Cuidemos de nosso jardim, podemos as nossas arestas, para que nenhuma sombra refletida de nosso lado sombrio recaia no erro de julgar o seu semelhante.
Pois:
“Ninguém nasce odiando outra pessoa pela cor de sua pele, por sua origem ou ainda por sua religião. Para odiar, as pessoas precisam aprender, e se podem aprender a odiar, elas podem ser ensinadas a amar.”
– Nelson Mandela –
Julgamentos são projeções, conscientizemo-nos disso.
Depois de reconhecermos em nós os possíveis vilões da história, estaremos mais límpidos e prontos para olharmos para o outro sem máscaras.
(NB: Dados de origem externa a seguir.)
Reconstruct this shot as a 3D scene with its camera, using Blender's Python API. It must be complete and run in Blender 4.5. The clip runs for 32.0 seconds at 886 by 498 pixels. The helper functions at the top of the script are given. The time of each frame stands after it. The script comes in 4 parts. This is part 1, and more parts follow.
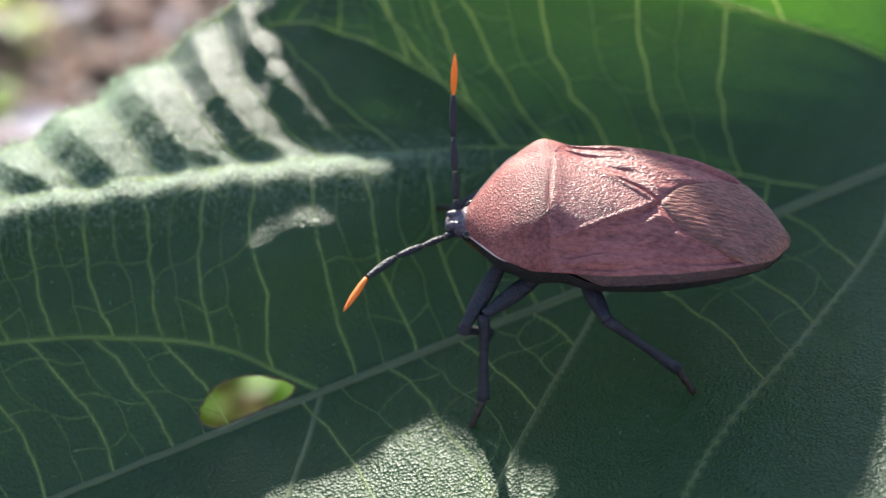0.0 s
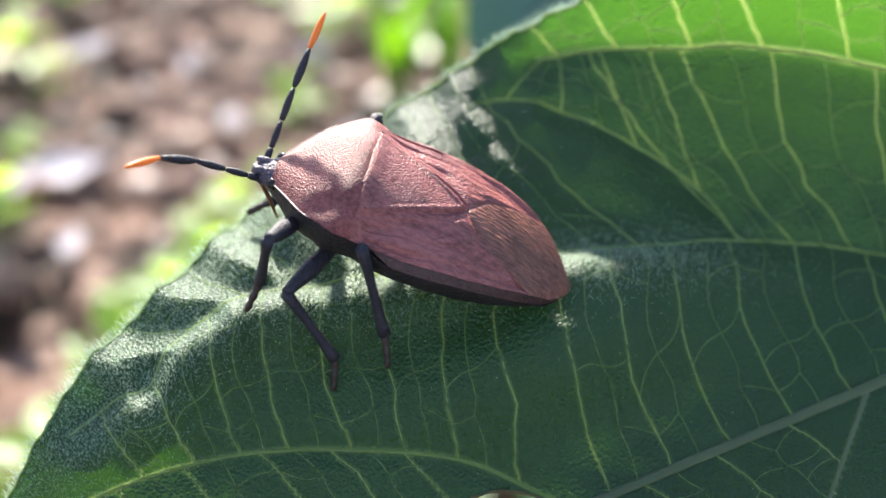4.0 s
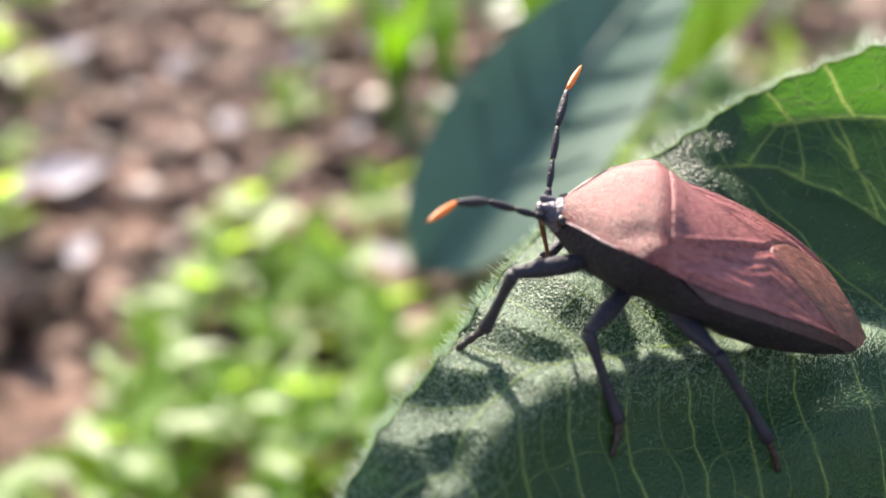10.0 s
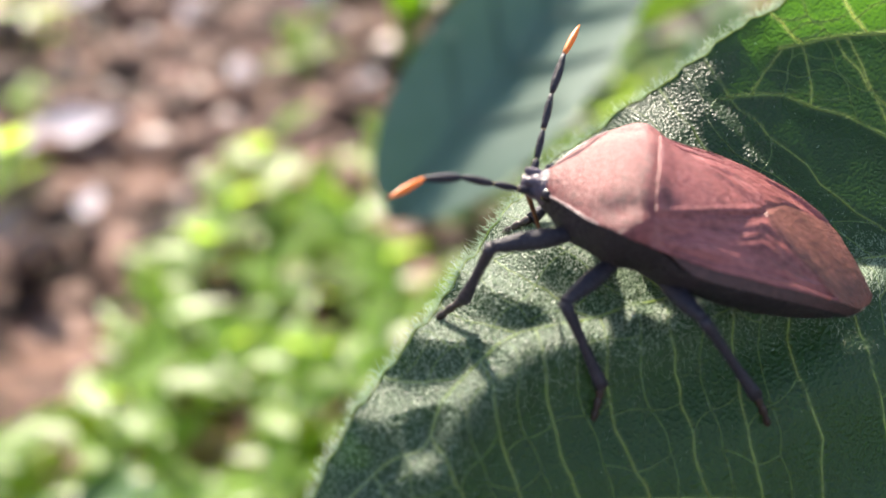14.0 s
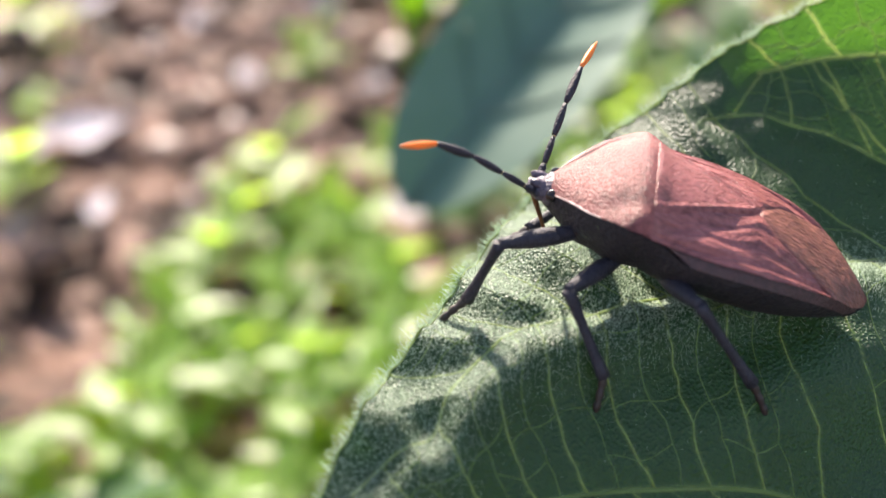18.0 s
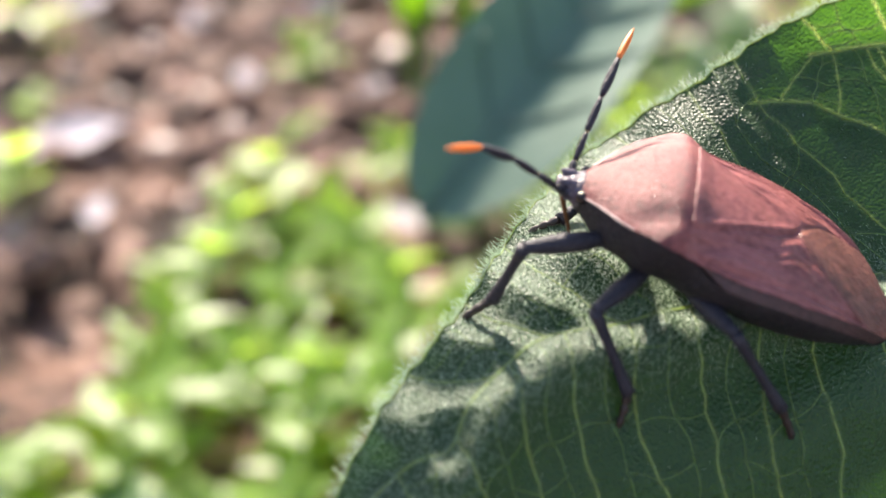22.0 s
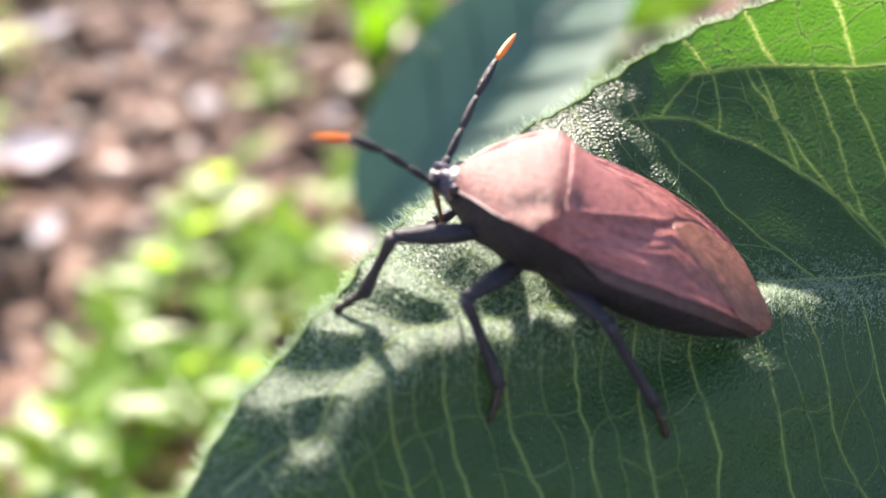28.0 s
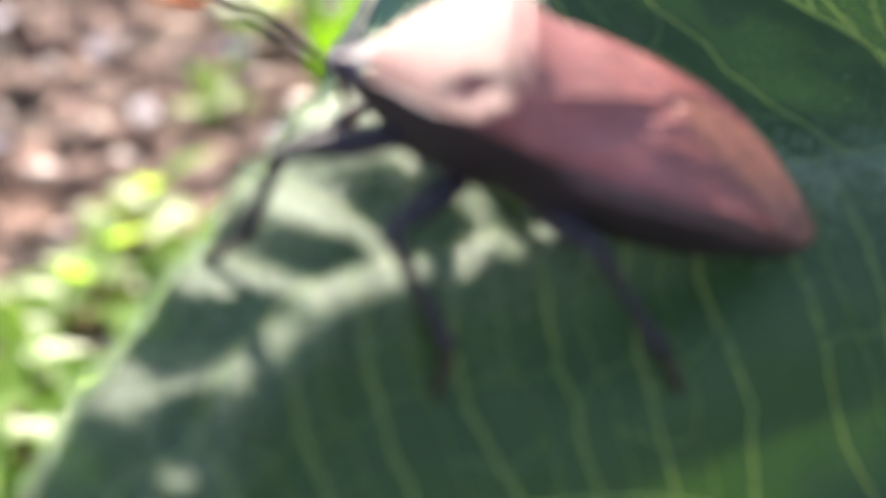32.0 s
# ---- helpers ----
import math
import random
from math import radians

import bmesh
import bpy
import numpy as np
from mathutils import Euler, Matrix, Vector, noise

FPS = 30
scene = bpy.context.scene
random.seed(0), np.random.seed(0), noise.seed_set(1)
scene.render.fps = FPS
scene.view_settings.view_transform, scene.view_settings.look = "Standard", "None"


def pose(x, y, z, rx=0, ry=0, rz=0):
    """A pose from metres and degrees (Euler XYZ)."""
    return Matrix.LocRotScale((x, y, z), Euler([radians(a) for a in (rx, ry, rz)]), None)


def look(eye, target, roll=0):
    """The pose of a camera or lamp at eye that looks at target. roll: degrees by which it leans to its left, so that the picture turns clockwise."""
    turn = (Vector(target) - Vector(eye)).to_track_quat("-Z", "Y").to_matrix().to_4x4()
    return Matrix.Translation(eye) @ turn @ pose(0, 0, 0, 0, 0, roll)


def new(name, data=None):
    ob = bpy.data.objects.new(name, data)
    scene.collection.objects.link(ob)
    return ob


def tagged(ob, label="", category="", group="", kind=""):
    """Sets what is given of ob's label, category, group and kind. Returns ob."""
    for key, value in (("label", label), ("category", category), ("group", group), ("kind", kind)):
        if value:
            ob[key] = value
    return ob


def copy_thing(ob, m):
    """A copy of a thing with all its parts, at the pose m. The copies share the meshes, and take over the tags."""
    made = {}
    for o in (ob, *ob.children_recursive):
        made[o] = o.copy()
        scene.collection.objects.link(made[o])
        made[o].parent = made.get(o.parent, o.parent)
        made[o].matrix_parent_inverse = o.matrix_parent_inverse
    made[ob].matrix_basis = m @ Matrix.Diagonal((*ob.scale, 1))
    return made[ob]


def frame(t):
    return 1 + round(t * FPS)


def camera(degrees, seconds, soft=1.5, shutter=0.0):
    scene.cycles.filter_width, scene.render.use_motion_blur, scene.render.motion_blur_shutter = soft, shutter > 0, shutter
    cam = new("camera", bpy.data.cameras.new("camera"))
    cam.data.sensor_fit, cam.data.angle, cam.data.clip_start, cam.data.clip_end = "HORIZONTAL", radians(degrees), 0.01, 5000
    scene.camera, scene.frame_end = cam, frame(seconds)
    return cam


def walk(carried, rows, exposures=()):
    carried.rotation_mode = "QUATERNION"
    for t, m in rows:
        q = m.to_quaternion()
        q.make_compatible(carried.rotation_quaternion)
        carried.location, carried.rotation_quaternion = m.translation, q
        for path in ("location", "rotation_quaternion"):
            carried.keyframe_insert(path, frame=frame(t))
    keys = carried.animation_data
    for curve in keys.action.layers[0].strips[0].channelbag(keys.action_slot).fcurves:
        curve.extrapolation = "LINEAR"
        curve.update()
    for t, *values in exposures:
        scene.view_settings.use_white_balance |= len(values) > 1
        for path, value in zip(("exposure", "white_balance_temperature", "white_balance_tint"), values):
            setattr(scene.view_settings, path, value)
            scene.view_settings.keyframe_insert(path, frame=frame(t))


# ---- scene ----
cam = camera(37.4, 32.0, soft=1.5)
cam.data.dof.use_dof = True
cam.data.dof.focus_distance = 0.105
cam.data.dof.aperture_fstop = 18.0

MM = 0.001
# The camera: seconds, place in millimetres, turn in degrees.
PATH = [
    (0, 12.45, 0.38, 233.26, 61.82, 0.46, -2.27),
    (0.5, 8.96, 0.31, 232.80, 62.16, 0.54, -2.00),
    (1, 5.92, 0.38, 232.41, 62.45, 0.63, -1.73),
    (1.5, 3.35, 0.73, 232.14, 62.62, 0.65, -1.61),
    (2, 0.90, 1.63, 232.19, 62.65, 0.58, -1.64),
    (2.5, -2.77, 3.48, 232.87, 62.56, 0.36, -1.85),
    (4.5, -24.56, 13.18, 236.53, 63.68, -1.22, -4.20),
    (5, -31.22, 15.75, 236.45, 64.16, -1.87, -4.73),
    (5.5, -38.40, 18.18, 235.34, 64.65, -2.39, -5.39),
    (6, -44.95, 20.11, 233.93, 65.04, -2.70, -6.00),
    (6.5, -50.18, 21.43, 232.57, 65.23, -2.68, -6.42),
    (7, -53.71, 22.28, 231.48, 65.20, -2.46, -6.58),
    (7.5, -55.49, 22.87, 230.82, 65.00, -2.36, -6.56),
    (8, -55.87, 23.27, 230.55, 64.68, -2.20, -6.59),
    (8.5, -55.47, 23.42, 230.42, 64.29, -1.82, -6.76),
    (9, -54.86, 23.28, 230.19, 64.00, -1.46, -6.93),
    (9.5, -54.32, 22.86, 229.76, 63.82, -1.28, -6.97),
    (10, -53.82, 22.25, 229.14, 63.63, -1.20, -6.85),
    (10.5, -53.12, 21.59, 228.51, 63.28, -1.05, -6.73),
    (11, -52.01, 21.15, 228.21, 62.71, -0.73, -6.63),
    (11.5, -50.49, 21.24, 228.66, 62.00, -0.32, -6.43),
    (12, -48.72, 22.00, 230.02, 61.33, -0.00, -6.17),
    (12.5, -46.92, 23.22, 232.02, 60.83, 0.12, -5.93),
    (13, -45.30, 24.46, 234.17, 60.55, 0.01, -5.76),
    (13.5, -44.00, 25.35, 235.93, 60.46, -0.28, -5.63),
    (14, -43.29, 25.59, 236.84, 60.47, -0.45, -5.55),
    (14.5, -43.49, 24.98, 236.45, 60.61, -0.40, -5.56),
    (16.5, -45.37, 21.36, 232.84, 61.02, 0.56, -5.92),
    (17, -45.13, 20.89, 232.57, 61.07, 0.51, -5.83),
    (17.5, -44.50, 21.18, 233.11, 61.04, 0.34, -5.69),
    (18, -44.08, 21.81, 233.86, 60.99, 0.14, -5.54),
    (18.5, -43.94, 22.49, 234.49, 60.90, 0.08, -5.40),
    (19, -44.02, 23.09, 234.92, 60.82, 0.08, -5.35),
    (19.5, -44.30, 23.62, 235.19, 60.79, -0.04, -5.36),
    (20, -44.75, 24.26, 235.51, 60.79, -0.25, -5.40),
    (20.5, -45.33, 25.16, 236.09, 60.77, -0.43, -5.47),
    (21, -45.93, 26.25, 236.89, 60.69, -0.42, -5.59),
    (21.5, -46.44, 27.25, 237.66, 60.62, -0.44, -5.62),
    (22, -46.75, 27.85, 238.15, 60.60, -0.57, -5.58),
    (22.5, -46.88, 28.02, 238.30, 60.64, -0.80, -5.46),
    (23, -46.86, 27.89, 238.22, 60.73, -1.14, -5.27),
    (23.5, -46.77, 27.60, 238.02, 60.73, -1.10, -5.32),
    (24, -46.67, 27.12, 237.66, 60.68, -0.71, -5.57),
    (24.5, -46.65, 26.54, 237.13, 60.72, -0.50, -5.75),
    (26.5, -46.49, 25.70, 235.82, 60.92, -0.39, -5.80),
    (27, -45.74, 25.63, 234.87, 61.24, -0.73, -6.10),
    (27.5, -44.04, 25.68, 231.98, 61.91, -1.32, -6.25),
    (28, -41.92, 26.27, 228.09, 62.88, -2.43, -6.24),
    (28.5, -39.61, 27.69, 224.31, 63.97, -4.00, -6.19),
    (29, -37.32, 29.99, 221.44, 64.86, -5.38, -6.21),
    (29.5, -35.37, 32.89, 219.79, 65.38, -6.30, -6.24),
    (30, -34.05, 35.89, 219.20, 65.52, -6.84, -6.23),
    (30.5, -33.47, 38.61, 219.17, 65.38, -7.00, -6.22),
    (31, -33.58, 41.00, 219.18, 65.10, -7.08, -6.22),
    (31.5, -34.30, 43.39, 218.97, 64.79, -7.21, -6.26),
    (32, -35.56, 46.32, 218.52, 64.45, -7.42, -6.36),
]
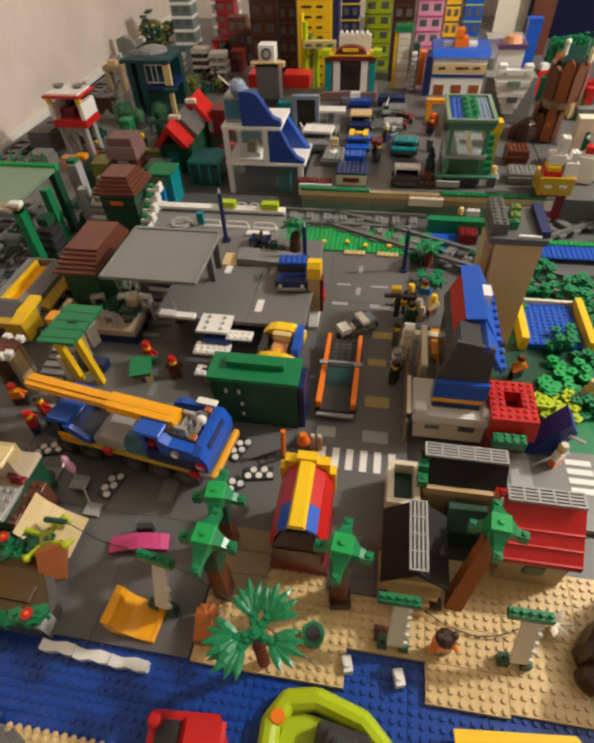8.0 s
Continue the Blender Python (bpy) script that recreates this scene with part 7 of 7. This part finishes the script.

Máscaras estas que teimam em esconder a verdade.
A grande verdade é que todos nós somos passíveis de erros, e estaremos e devemos sempre estar prontos para reconhecer nossas falhas. Nossos equívocos devem conter em si o dom divino da transformação.
Se cada um cuidar de si, estaremos aptos a convivermos pacificamente em sociedade e em conjunto; estaremos prontos para embarcar e conviver em um mundo melhor, no qual teremos um olhar generoso com os colegas dos embates dessa vida, auxiliando-os com a projeção de nosso equilíbrio interior, que refletirá sabiamente em possíveis mudanças, como quando nos crucificávamos com veemência por simplesmente estarmos cegos e inaptos de enxergar, onde não víamos somente o outro, onde possivelmente enxergávamos nele o nosso lado mais obscuro, confundindo a realidade apresentada.
Não poderemos jamais ser agentes transmutadores e revolucionários se não adentrarmos em nosso universo e modificarmos em nós o que tentamos modificar no vizinho.
É imprescindível que façamos as nossas partes, partes estas que cabe somente a nós modificar e transformar. Somos os agentes de mudança de nós próprios.
Reflitamos para que possamos transformar um emaranhado de informações que estão ao nosso entorno, mas principalmente sobre os equívocos que residem dentro de nós.
Avancemos e progridamos sempre e constantemente
Estamos aqui para evoluirmos o mundo e as coisas, transformando o escuro em claro, sombras em luz, e erros em translúcidas verdades que servirão como barco a abrigar viajantes dispostos a embarcar no universo fecundo de constantes e eficazes transformações, sem julgamento.